KILIS, Turkey — Near the busy Turkish border town of Kilis on a recent day, trucks carrying cement bags lined the road, with tired-looking drivers leaning out their windows, smoking cigarettes, as they waited for the queue to move.
Near the iron gates marking the border point with Syria, a small group of people lingered in the midday sun.
“They are waiting to go back” explained Abdul, a man from the Syrian town of Raqqa, now held by the Islamic State. He and other refugees spoke on condition that their last names not be used.
“For you, it seems strange. But for them, they can bear this. They think it’s better to go home,” he says, gesturing at the women and children huddled in the midday heat.
As Europe becomes increasingly difficult to enter, some Syrian refugees are giving up on the dream of a peaceful life in Europe and are returning back to their war-ravaged home.
On this afternoon, Mohammed, a 13-year-old from a village near the northern town of Azaz, stood out in the crowd. He is tall for his age. But his legs are withered and a bulky hoodie can’t hide his emaciated body.
Mohammed leaned against the iron rail, struggling to carry the small plastic bag, holding his meager possessions.
“He’s injured,” Abdul explained, as Mohammed pulled up his jumper to expose a wound in his side, covered by a white bandage. He paused before turning around to reveal a line of stitches up his abdomen and the colostomy bag.
Next to Mohammed, Ahmed, a young boy whose face has been ravaged by shrapnel, squinted in the harsh sunlight. His father asked us to document what had happened and take his picture. The boy is another victim of the airstrikes that has decimated northern Syria.
Suddenly, there was movement and the gate to Syria started to open. One by one, the group slowly moved towards the crossing — going back into a country where, after five years, a bloody war is still raging.
More than 470,000 people are believed to have died in the conflict, according to the Syrian Center for Policy Research.
Many of people in Kilis going back to Syria have spent months in Turkey before abandoning their dream of living in Europe.
Authorities in the small town of Kilis have tried to integrate the Syrian refugees but it’s not been easy. Earlier this month, a terror attack there killed a middle-aged woman and a four-year-old boy.

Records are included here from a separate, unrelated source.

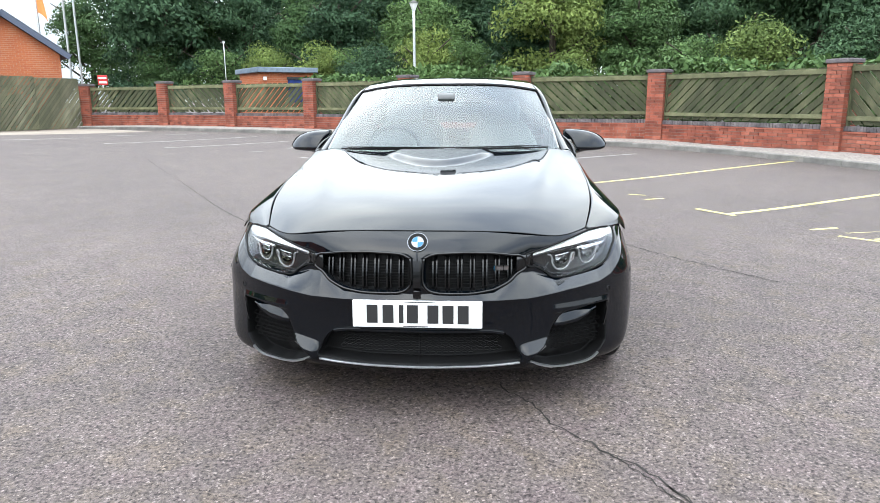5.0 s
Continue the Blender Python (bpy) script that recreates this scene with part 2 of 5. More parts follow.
def add_box(bm, x0, x1, y0, y1, z0, z1, m=None, mat_index=0):
    vs = [bm.verts.new((x, y, z)) for x in (x0, x1) for y in (y0, y1) for z in (z0, z1)]
    if m is not None:
        for v in vs:
            v.co = m @ v.co
    for q in ((0, 1, 3, 2), (4, 6, 7, 5), (0, 4, 5, 1), (2, 3, 7, 6), (0, 2, 6, 4), (1, 5, 7, 3)):
        bm.faces.new([vs[i] for i in q]).material_index = mat_index
    return vs


def bevel_box(x0, x1, y0, y1, z0, z1, r=0.01, seg=2):
    bm = bmesh.new()
    add_box(bm, x0, x1, y0, y1, z0, z1)
    bmesh.ops.bevel(bm, geom=bm.edges[:], offset=r, segments=seg, affect="EDGES", profile=0.5)
    return bm


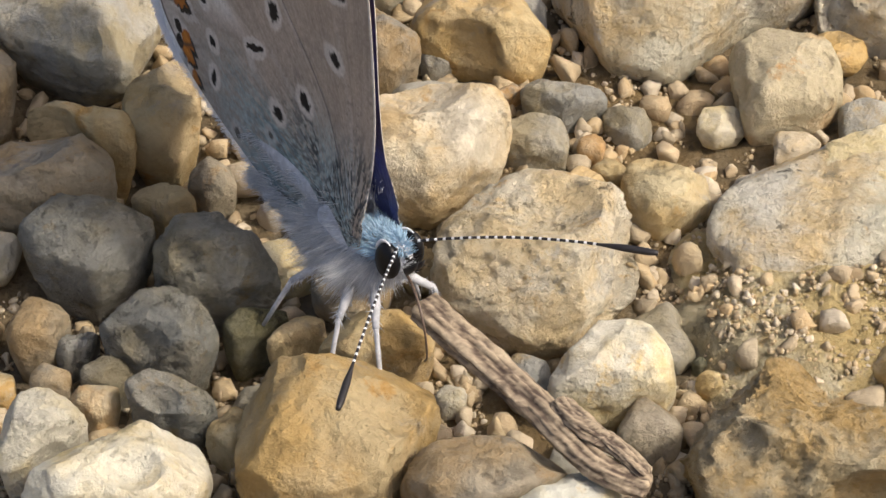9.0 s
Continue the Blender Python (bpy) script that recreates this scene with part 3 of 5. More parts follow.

David Adams from the Dublin-based international refugee NGO, GOAL, said that, despite the influx of refugees, Kilis has coped remarkably well but that a more enduring solutions has to be found.
“Within the space of only a few years, local demographics have been turned completely on their head,” he said. “Less than five years ago, Kilis town was almost exclusively populated by Turkish people. Now, there are 127,000 Syrians and 90,000 Turks living there. Despite this, the reaction of the local community has been very accommodating.”
Still, he said, more needs to be done “so people can go home and live in peace.”
But an end to the war seems distant even though Russian withdrawal from the region has provided some hope.
The Syrian Centre for Policy Research (SCPR) estimates that more than six millions people are internally displaced in Syria with another three million refugees currently living in Turkey.
Efforts to curtail the amount of refugees reaching Europe — it is estimated that one million people have reached the EU since January 2015 — have been criticized by rights groups who warn of “rapid-fire mass expulsions.”
Bill Frelick, director of Human Rights Watch’s refugee program, recently issued a statement condemning the deal. “A fundamental contradiction lies at the heart of the EU-Turkey deal taking shape. The parties failed to say how individual needs for international protection would be fairly assessed during the rapid-fire mass expulsions they agreed would take place.”
Among the refugees, hope for peace appears to have all but died. Many who expected the war to be over by now have become resigned to idea of life in exile or returning to the war-torn nation.
Mohammed, for one, sees no other option but to leave Europe.
Almost too frail to stand, he hobbles forward, slowly headed toward an uncertain future.